Здесь Вико опять вступает в противоречие с античной традицией и на первый взгляд с излюбленной им самим идеей о легендарном начале человеческой истории. Историю какого бы народа мы ни взяли, она обязательно начинается с рассказа о первых царях-законодателях, заложивших основы государственности. Таковы, например, первые семь римских царей. Ведь только свержение последнего из них привело к образованию республики, и, следовательно, аристократия — вторая по времени форма правления. Но у нашего автора готов ответ на это возражение: первые цари лишь по названию сходны с теми, кого гораздо позже стали так называть. Они отнюдь не были абсолютными монархами, самодержцами. Это были первые среди равных, наиболее заметные предводители патриархов в борьбе с восставшими рабами и во внешних войнах. Таково положение вещей в «Илиаде» Гомера. Ахилл на равных держится с Агамемноном, и тот не в силах принудить героя к исполнению обязанностей перед ахейцами. Точно так же и другие цари всего лишь просят Ахилла сменить гнев на милость. Это говорит о том, что «царей» тогда было много и каждый из них считал себя равным другому. Если они и подчинялись кому-либо из себе подобных, то добровольно. Возникнув в результате борьбы патриархов с непокорными рабами, государства навсегда сохранили в своей сущности антагонистическое раздвоение на сословия «благородных» и «подлых», между которыми ни на минуту не прекращалась борьба. Эта борьба и стала стержнем жизни в городах, образование которых совпало с возникновением государств. «Таким путем… были основаны первые Города на сословиях Благородных и толпах Плебеев, т. е. на двух вечных противоположных свойствах, вытекающих из той природы человеческих гражданских вещей, что Плебеи… всегда стремятся изменить Государство, как они всегда его и изменяют, а Благородные всегда стремятся сохранить его» (там же, 258).
Это высказывание Вико не оставляет сомнения в том, что глубокий историзм его миросозерцания соединялся с диалектикой, и притом не случайно, не эпизодически, а органически и систематически. Он ставит своей целью проследить «движение наций» и находит источник этого движения не в какой-то неопределенной «природе вещей», а в столкновении реальных исторических сил, на которые с необходимостью поляризуется общество. Более того: не будь этих сил с их противоположно направленными интересами, не существовало бы и самого государства, ибо государственная власть со всей системой находящихся в ее распоряжении средств возникла для того, чтобы держать в подчинении недовольное трудящееся большинство.

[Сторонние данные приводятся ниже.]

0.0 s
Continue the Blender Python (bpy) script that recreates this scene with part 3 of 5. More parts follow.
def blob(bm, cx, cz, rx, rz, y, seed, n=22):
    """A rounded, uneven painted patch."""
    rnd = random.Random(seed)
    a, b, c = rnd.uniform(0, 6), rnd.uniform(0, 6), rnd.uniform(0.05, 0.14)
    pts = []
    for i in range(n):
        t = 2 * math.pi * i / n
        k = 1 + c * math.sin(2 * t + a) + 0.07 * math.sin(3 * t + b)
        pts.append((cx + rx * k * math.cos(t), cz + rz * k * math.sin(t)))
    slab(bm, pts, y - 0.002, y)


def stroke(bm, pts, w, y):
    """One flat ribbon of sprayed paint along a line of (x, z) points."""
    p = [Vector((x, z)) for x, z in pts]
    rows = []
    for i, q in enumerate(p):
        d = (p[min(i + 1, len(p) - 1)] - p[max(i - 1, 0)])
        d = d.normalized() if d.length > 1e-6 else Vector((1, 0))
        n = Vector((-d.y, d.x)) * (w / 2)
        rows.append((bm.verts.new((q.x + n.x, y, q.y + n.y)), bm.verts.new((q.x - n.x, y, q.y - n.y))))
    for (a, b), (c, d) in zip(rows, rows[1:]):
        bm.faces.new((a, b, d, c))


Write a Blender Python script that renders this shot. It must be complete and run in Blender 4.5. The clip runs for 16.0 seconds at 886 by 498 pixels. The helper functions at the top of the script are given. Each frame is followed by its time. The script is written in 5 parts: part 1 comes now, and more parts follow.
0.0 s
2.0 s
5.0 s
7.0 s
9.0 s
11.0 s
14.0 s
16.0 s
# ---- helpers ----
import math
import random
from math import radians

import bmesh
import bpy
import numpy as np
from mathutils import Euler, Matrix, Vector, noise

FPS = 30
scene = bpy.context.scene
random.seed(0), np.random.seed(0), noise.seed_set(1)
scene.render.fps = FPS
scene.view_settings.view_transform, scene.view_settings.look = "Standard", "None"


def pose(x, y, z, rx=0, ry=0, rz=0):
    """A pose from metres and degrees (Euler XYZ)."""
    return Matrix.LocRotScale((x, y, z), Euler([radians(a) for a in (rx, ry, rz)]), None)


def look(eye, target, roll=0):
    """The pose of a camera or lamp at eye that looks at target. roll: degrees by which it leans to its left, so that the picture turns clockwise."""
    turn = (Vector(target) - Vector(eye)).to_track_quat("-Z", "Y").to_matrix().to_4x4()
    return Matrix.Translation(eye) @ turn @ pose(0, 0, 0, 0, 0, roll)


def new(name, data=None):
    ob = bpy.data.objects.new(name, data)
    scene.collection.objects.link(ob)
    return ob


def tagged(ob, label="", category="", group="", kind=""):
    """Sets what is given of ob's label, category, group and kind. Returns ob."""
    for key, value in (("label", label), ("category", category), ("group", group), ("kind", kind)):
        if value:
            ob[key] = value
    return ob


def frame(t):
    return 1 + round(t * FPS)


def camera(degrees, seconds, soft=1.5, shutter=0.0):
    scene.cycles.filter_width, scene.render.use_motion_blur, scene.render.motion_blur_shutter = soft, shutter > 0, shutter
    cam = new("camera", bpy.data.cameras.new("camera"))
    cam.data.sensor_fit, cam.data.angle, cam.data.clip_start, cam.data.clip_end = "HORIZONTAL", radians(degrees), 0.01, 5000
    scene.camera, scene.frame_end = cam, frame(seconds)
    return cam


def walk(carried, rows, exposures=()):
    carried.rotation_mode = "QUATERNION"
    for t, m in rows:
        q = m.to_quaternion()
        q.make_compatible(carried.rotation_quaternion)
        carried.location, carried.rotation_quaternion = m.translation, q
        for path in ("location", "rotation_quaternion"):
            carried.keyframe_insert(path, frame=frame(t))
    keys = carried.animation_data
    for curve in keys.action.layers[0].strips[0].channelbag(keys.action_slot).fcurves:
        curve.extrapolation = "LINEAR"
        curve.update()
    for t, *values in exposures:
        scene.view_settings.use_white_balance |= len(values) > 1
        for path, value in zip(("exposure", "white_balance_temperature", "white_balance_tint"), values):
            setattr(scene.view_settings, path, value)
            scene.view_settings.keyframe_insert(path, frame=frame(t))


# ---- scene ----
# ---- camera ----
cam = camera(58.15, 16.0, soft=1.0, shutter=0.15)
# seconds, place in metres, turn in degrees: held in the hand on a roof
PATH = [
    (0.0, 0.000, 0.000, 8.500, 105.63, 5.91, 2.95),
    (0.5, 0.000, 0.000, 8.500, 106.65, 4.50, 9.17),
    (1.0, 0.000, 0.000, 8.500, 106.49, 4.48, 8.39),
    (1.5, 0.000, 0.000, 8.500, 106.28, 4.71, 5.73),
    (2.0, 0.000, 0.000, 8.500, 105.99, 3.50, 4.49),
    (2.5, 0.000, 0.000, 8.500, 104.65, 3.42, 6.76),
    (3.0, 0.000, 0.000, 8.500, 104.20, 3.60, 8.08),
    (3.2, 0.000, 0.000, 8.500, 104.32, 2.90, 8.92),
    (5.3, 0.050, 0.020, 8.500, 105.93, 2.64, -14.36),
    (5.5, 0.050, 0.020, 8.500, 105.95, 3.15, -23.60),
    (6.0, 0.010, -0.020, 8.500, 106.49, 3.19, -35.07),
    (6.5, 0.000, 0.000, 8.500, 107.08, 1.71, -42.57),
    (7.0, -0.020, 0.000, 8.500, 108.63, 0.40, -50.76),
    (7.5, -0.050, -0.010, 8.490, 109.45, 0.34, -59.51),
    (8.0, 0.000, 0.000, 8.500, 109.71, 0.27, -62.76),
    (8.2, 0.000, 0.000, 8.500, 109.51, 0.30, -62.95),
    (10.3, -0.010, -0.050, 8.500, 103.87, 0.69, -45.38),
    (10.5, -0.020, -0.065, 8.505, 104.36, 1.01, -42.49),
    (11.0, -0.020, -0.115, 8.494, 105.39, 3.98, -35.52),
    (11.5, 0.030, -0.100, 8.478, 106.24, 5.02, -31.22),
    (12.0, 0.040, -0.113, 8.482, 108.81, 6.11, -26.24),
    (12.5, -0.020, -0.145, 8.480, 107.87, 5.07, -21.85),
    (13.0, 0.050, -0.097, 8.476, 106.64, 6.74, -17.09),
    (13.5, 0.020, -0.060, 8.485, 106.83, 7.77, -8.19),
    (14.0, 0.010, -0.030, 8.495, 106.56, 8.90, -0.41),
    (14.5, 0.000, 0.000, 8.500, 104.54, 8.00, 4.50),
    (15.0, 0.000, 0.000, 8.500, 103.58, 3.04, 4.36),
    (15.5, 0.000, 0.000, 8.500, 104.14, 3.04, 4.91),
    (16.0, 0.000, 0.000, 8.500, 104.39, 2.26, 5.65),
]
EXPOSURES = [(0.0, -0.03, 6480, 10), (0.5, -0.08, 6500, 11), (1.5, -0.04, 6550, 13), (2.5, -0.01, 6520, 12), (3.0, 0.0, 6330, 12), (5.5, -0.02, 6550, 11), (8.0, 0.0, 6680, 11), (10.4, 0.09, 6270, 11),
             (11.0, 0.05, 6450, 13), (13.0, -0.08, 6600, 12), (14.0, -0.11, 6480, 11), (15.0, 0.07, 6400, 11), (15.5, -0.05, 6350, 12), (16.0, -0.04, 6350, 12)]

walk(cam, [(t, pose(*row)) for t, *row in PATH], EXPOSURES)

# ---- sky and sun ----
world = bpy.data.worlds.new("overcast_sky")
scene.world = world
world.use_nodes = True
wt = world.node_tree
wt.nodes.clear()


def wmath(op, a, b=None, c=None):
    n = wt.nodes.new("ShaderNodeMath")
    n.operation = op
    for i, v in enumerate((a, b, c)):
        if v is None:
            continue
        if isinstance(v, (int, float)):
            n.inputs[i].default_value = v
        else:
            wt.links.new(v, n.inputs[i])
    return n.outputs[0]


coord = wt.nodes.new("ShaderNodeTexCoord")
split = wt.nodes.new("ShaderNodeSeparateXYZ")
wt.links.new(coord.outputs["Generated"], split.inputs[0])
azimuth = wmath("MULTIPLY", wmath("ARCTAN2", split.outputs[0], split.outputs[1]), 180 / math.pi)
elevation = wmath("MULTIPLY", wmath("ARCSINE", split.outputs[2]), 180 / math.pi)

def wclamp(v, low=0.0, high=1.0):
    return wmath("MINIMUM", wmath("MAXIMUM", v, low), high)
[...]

Непрерывное противоборство революционного и консервативного элементов социальной жизни влечет за собой изменение самих государственных форм, а вместе с этим и экономических, правовых, политических институтов и нравственных установлений. Вико понимает неизбежность и необходимость существования социального неравенства, но не при всех условиях и не во все времена. Так, первые государства с необходимостью закрепляли уже существовавшее к моменту их образования неравенство. Иначе и не могло быть: ведь государственная власть лишь усиливала деспотизм патриархов. Помимо концентрации социальной силы принуждения государственная власть обеспечивала и юридическое оформление существующего положения дел. В противоположность абстрактно-морализаторской тенденции теоретиков естественного права, трактовавших естественный закон в духе позднего стоицизма с явными евангельскими реминисценциями, Вико твердо стоит на исторической почве, подчеркивая, что «естественное право народов» в те времена было неравным правом, и прежде всего в отношении собственности на землю, «так как собственность вытекает из могущества» (там же, 250).
Социальное неравенство имело бесчисленное множество проявлений и в правовой и в чисто идеологической сфере, причем идеологические соображения оправдывали фактическое социально-экономическое порабощение плебеев. Последние первоначально не имели никаких гражданских прав, и это обосновывалось мнением, что «благородные» происходят от богов, тогда как «подлые» — всего лишь говорящие звери, составляющие «тело» государства. Но так как тело управляемо умом, то естественно, что «благородные» правят, а «подлые» — беспрекословно подчиняются. «Из-за такого неравенства должны были происходить великие движения и революции римского плебса» (там же, 264). Поэтому аристократическое государство исчерпывало свою деятельность «лишь в защите границ и сословий» (там же, 270). Первостепенную роль в этом деле играла религия: на ее авторитете основывали «благородные» свои притязания на исключительность и привилегии.